* [Problem description]
An exact copy of all the data is required, with pictures left out.

* [Recorded information]
---

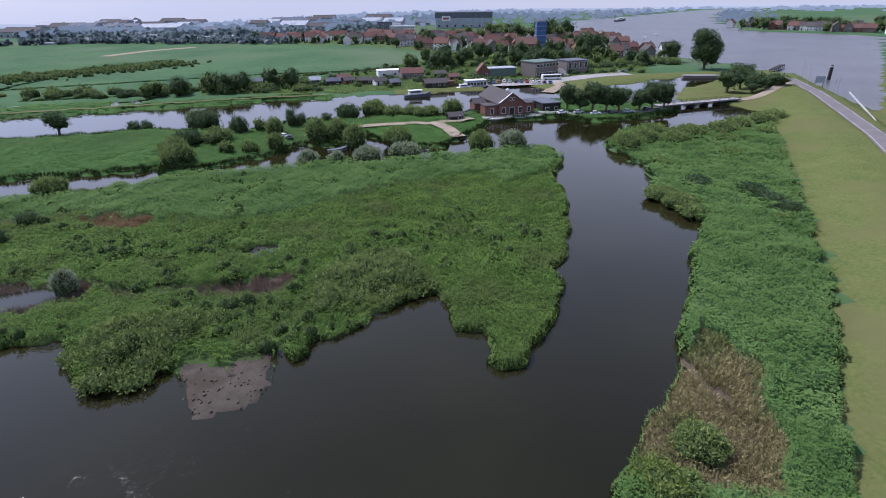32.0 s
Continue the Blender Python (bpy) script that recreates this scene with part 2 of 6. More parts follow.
WATER = water_material("peaty_water", (0.0075, 0.005, 0.004), 0.03)
WATER_SILT = water_material("silty_water", (0.0145, 0.0138, 0.0048), 0.06, 0.065)
WATER_RIPPLE = water_material("rippled_water", (0.0145, 0.0138, 0.0048), 0.12, 0.0)
WATER_RIVER = water_material("river_water", (0.075, 0.075, 0.07), 0.32, 2.5)
M_BED = material("lake_bed", (0.03, 0.025, 0.018), (0.06, 0.05, 0.035), 0.6)
# reed grounds darkened in colour so gaps between the leaves read as shade
M_REED = material("reed_bed_shade_tone", (0.03, 0.056, 0.016), (0.062, 0.1, 0.028), 0.16, 0.85, 0.12, 1.6, fine=0.6, third=(0.042, 0.06, 0.022))
M_BRIGHT = material("young_reed_shade_tone", (0.05, 0.098, 0.016), (0.095, 0.16, 0.028), 0.3, 0.85, 0.10, 2.0, fine=0.5)
M_BLUE = material("tall_reed_shade_tone", (0.038, 0.078, 0.028), (0.075, 0.125, 0.05), 0.12, 0.85, 0.14, 1.8, fine=0.5)
M_BROWN = material("dead_reed_soil", (0.05, 0.038, 0.028), (0.115, 0.09, 0.066), 0.35, 0.9, 0.08, 3.0, fine=0.5)
M_RED = material("rusty_sedge", (0.06, 0.045, 0.02), (0.11, 0.075, 0.036), 0.2, 0.9, 0.1, 2.5, fine=0.5)
M_PASTURE = material("grazed_pasture", (0.052, 0.082, 0.036), (0.098, 0.13, 0.056), 0.03, 0.9, 0.0, fine=0.4, third=(0.105, 0.115, 0.062))
M_SEDGE = material("olive_sedge", (0.045, 0.055, 0.02), (0.09, 0.088, 0.038), 0.2, 0.9, 0.1, 2.5, fine=0.5)
M_MUD = material("grey_mud", (0.04, 0.034, 0.027), (0.10, 0.086, 0.068), 0.5, 0.95, 0.12, 2.5, fine=0.5, third=(0.055, 0.045, 0.034))
M_FIELD = material("meadow_grass", (0.036, 0.085, 0.022), (0.066, 0.128, 0.034), 0.05, 0.9, 0.1, 0.8, fine=0.5, third=(0.055, 0.09, 0.032))
M_POLDER = material("polder_grass", (0.032, 0.08, 0.036), (0.078, 0.142, 0.06), 0.02, 0.9, 0.0, fine=0.4, third=(0.088, 0.125, 0.066))
M_DIKE = material("mown_dike_grass", (0.062, 0.092, 0.024), (0.132, 0.14, 0.048), 0.16, 0.9, 0.08, 2.0, fine=0.6, third=(0.108, 0.112, 0.042))
M_TRACK = material("trodden_earth", (0.1, 0.085, 0.042), (0.195, 0.162, 0.088), 0.5, 0.95, 0.03, 5.0, fine=0.5, third=(0.112, 0.112, 0.045))
M_VERGE = material("rough_verge_grass", (0.045, 0.078, 0.024), (0.09, 0.128, 0.042), 0.5, 0.9, 0.12, 3.0, fine=0.5)
M_ASPHALT = material("asphalt", (0.13, 0.12, 0.12), (0.19, 0.175, 0.17), 0.3, 0.9, 0.01, 30, fine=0.4)
M_LEAF = material("willow_leaf", (0.08, 0.13, 0.032), (0.215, 0.27, 0.09), 0.45, 0.85, translucent=0.25, island=0.4, canopy=0.4)
M_SILVER = material("silver_willow_leaf", (0.11, 0.15, 0.075), (0.33, 0.37, 0.235), 0.5, 0.6, translucent=0.25, island=0.4, canopy=0.45)
M_OAK = material("broad_leaf", (0.038, 0.07, 0.032), (0.095, 0.14, 0.064), 0.25, 0.6, translucent=0.25, island=0.35, canopy=0.45)
M_LIME = material("fresh_leaf", (0.10, 0.15, 0.03), (0.20, 0.26, 0.07), 0.25, 0.6, translucent=0.3, island=0.35, canopy=0.45)
# near-black green of the crown cores stands in for the shade within
M_CORE = material("crown_inner_shade", (0.026, 0.042, 0.014), (0.055, 0.078, 0.03), 1.2, 0.9, 0.2, 2.0)
M_BARK = material("bark", (0.07, 0.055, 0.04), (0.14, 0.115, 0.09), 3.0, 0.95, 0.03, 12)
M_BL_REED = material("reed_blade", (0.05, 0.106, 0.02), (0.142, 0.222, 0.05), 0.22, 0.7, translucent=0.3, island=0.4, canopy=0.65, third=(0.1, 0.14, 0.04))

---

* [Worked answer]
32.0 s
Continue the Blender Python (bpy) script that recreates this scene with part 2 of 6. More parts follow.
WATER = water_material("peaty_water", (0.0075, 0.005, 0.004), 0.03)
WATER_SILT = water_material("silty_water", (0.0145, 0.0138, 0.0048), 0.06, 0.065)
WATER_RIPPLE = water_material("rippled_water", (0.0145, 0.0138, 0.0048), 0.12, 0.0)
WATER_RIVER = water_material("river_water", (0.075, 0.075, 0.07), 0.32, 2.5)
M_BED = material("lake_bed", (0.03, 0.025, 0.018), (0.06, 0.05, 0.035), 0.6)
# reed grounds darkened in colour so gaps between the leaves read as shade
M_REED = material("reed_bed_shade_tone", (0.03, 0.056, 0.016), (0.062, 0.1, 0.028), 0.16, 0.85, 0.12, 1.6, fine=0.6, third=(0.042, 0.06, 0.022))
M_BRIGHT = material("young_reed_shade_tone", (0.05, 0.098, 0.016), (0.095, 0.16, 0.028), 0.3, 0.85, 0.10, 2.0, fine=0.5)
M_BLUE = material("tall_reed_shade_tone", (0.038, 0.078, 0.028), (0.075, 0.125, 0.05), 0.12, 0.85, 0.14, 1.8, fine=0.5)
M_BROWN = material("dead_reed_soil", (0.05, 0.038, 0.028), (0.115, 0.09, 0.066), 0.35, 0.9, 0.08, 3.0, fine=0.5)
M_RED = material("rusty_sedge", (0.06, 0.045, 0.02), (0.11, 0.075, 0.036), 0.2, 0.9, 0.1, 2.5, fine=0.5)
M_PASTURE = material("grazed_pasture", (0.052, 0.082, 0.036), (0.098, 0.13, 0.056), 0.03, 0.9, 0.0, fine=0.4, third=(0.105, 0.115, 0.062))
M_SEDGE = material("olive_sedge", (0.045, 0.055, 0.02), (0.09, 0.088, 0.038), 0.2, 0.9, 0.1, 2.5, fine=0.5)
M_MUD = material("grey_mud", (0.04, 0.034, 0.027), (0.10, 0.086, 0.068), 0.5, 0.95, 0.12, 2.5, fine=0.5, third=(0.055, 0.045, 0.034))
M_FIELD = material("meadow_grass", (0.036, 0.085, 0.022), (0.066, 0.128, 0.034), 0.05, 0.9, 0.1, 0.8, fine=0.5, third=(0.055, 0.09, 0.032))
M_POLDER = material("polder_grass", (0.032, 0.08, 0.036), (0.078, 0.142, 0.06), 0.02, 0.9, 0.0, fine=0.4, third=(0.088, 0.125, 0.066))
M_DIKE = material("mown_dike_grass", (0.062, 0.092, 0.024), (0.132, 0.14, 0.048), 0.16, 0.9, 0.08, 2.0, fine=0.6, third=(0.108, 0.112, 0.042))
M_TRACK = material("trodden_earth", (0.1, 0.085, 0.042), (0.195, 0.162, 0.088), 0.5, 0.95, 0.03, 5.0, fine=0.5, third=(0.112, 0.112, 0.045))
M_VERGE = material("rough_verge_grass", (0.045, 0.078, 0.024), (0.09, 0.128, 0.042), 0.5, 0.9, 0.12, 3.0, fine=0.5)
M_ASPHALT = material("asphalt", (0.13, 0.12, 0.12), (0.19, 0.175, 0.17), 0.3, 0.9, 0.01, 30, fine=0.4)
M_LEAF = material("willow_leaf", (0.08, 0.13, 0.032), (0.215, 0.27, 0.09), 0.45, 0.85, translucent=0.25, island=0.4, canopy=0.4)
M_SILVER = material("silver_willow_leaf", (0.11, 0.15, 0.075), (0.33, 0.37, 0.235), 0.5, 0.6, translucent=0.25, island=0.4, canopy=0.45)
M_OAK = material("broad_leaf", (0.038, 0.07, 0.032), (0.095, 0.14, 0.064), 0.25, 0.6, translucent=0.25, island=0.35, canopy=0.45)
M_LIME = material("fresh_leaf", (0.10, 0.15, 0.03), (0.20, 0.26, 0.07), 0.25, 0.6, translucent=0.3, island=0.35, canopy=0.45)
# near-black green of the crown cores stands in for the shade within
M_CORE = material("crown_inner_shade", (0.026, 0.042, 0.014), (0.055, 0.078, 0.03), 1.2, 0.9, 0.2, 2.0)
M_BARK = material("bark", (0.07, 0.055, 0.04), (0.14, 0.115, 0.09), 3.0, 0.95, 0.03, 12)
M_BL_REED = material("reed_blade", (0.05, 0.106, 0.02), (0.142, 0.222, 0.05), 0.22, 0.7, translucent=0.3, island=0.4, canopy=0.65, third=(0.1, 0.14, 0.04))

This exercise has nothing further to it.